Environment Variables

CGI environment variables provide information about the server, the client, the CGI program itself, and sometimes the data sent to the server. Tables A.3 and A.4 list some common environment variables.

Table A.3. CGI environment variables.

Environment Variable
Description
GATEWAY_INTERFACE Describes the version of CGI protocol. Set to CGI/1.1.
SERVER_PROTOCOL Describes the version of HTTP protocol. Usually set to HTTP/1.0.
REQUEST_METHOD Either GET or POST, depending on the method used to send data to the CGI program.
PATH_INFO Data appended to a URL after a slash. Typically used to describe some path relative to the document root.
PATH_TRANSLATED The complete path of PATH_INFO.
QUERY_STRING Contains input data if using the GET method. Always contains the data appended to the URL after the question mark (?).
CONTENT_TYPE Describes how the data is being encoded. Typically application/x-www-form-urlencoded. For HTTP File Upload, it is set to multipart/form-data.
CONTENT_LENGTH Stores the length of the input if you are using the POST method.
SERVER_SOFTWARE Name and version of the server software.
SERVER_NAME Host name of the machine running the server.
SERVER_ADMIN E-mail address of the Web server administrator.
SERVER_PORT Port on which the server is running-usually 80.
SCRIPT_NAME The name of the CGI program.
DOCUMENT_ROOT The value of the document root on the server.
REMOTE_HOST Name of the client machine requesting or sending information.
REMOTE_ADDR IP address of the client machine connected to the server.
REMOTE_USER The username if the user has authenticated himself or herself.
REMOTE_GROUP The group name if the user belonging to that group has authenticated himself or herself.
AUTH_TYPE Defines the authorization scheme being used, if any-usually Basic.
REMOTE_IDENT Displays the username of the person running the client connected to the server.

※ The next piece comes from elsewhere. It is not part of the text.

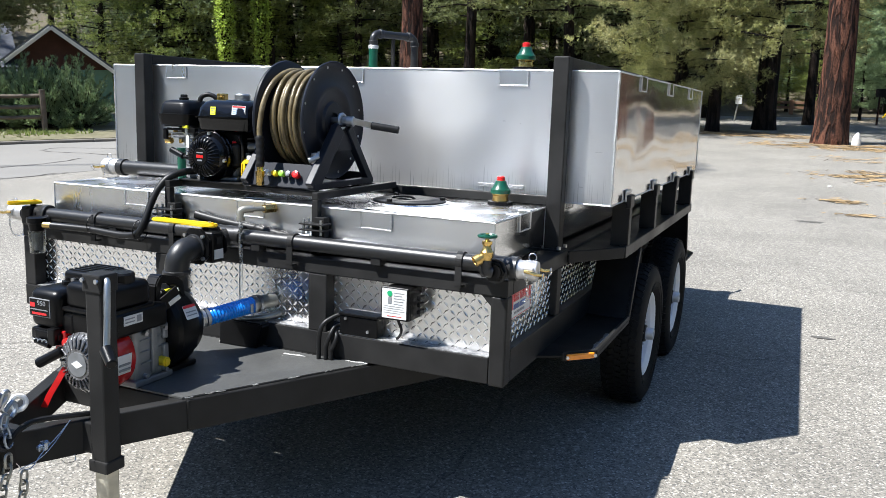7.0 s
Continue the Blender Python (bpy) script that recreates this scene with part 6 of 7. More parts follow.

Works only if the client machine is running IDENTD as specified by RFC931

Table A.4. Common HTTP variables.

Environment Variable
Description
HTTP_ACCEPT Contains a comma-delimited list of MIME types the browser is capable of interpreting.
HTTP_USER_AGENT The browser name, version, and usually its platform.
HTTP_REFERER Stores the URL of the page that referred you to the current URL.
HTTP_ACCEPT_LANGUAGE Languages supported by the Web browser; en is English.
HTTP_COOKIE Contains cookie values if the browser supports HTTP cookies and currently has stored cookie values. A cookie value is a variable that the server tells the browser to remember to tell back to the server later.

A full list of HTTP 1.0 headers can be found at the following location:

http://www.w3.org/hypertext/WWW/protocols/HTTP/1.0/spec.html

Getting Input from Forms

Input from forms is sent to the CGI application using one of two methods: GET or POST. Both methods by default encode the data using URL encoding. Names and their associated values are separated by equal signs (=), name/value pairs are separated by ampersands (&), and spaces are replaced with plus signs (+), as follows:

name1=value1&name2=value2a+value2b&name3=value3

Every other nonalphanumeric character is URL encoded. This means that the character is replaced by a percent sign (%) followed by its two-digit hexadecimal equivalent. Table A.5 contains a list of nonalphanumeric characters and their hexadecimal values.

Table A.5. Nonalphanumeric characters and their hexadecimal values.

Character
Hexadecimal
Tab
09
Space
20
"
22
(
28
)
29
,
2C
.
2E
;
3B
:
3A
<
3C
>
3E
@
40
[
5B
\
5C
]
5D
^
5E
'
60
{
7B
|
7C
}
7D
~
7E
?
3F
&
26
/
2F
=
3D
#
23
%
25

The GET method passes the encoded input string to the environment variable QUERY_STRING. The POST method passes the length of the input string to the aenvironment variable CONTENT_LENGTH, and the input string is passed to the standard input.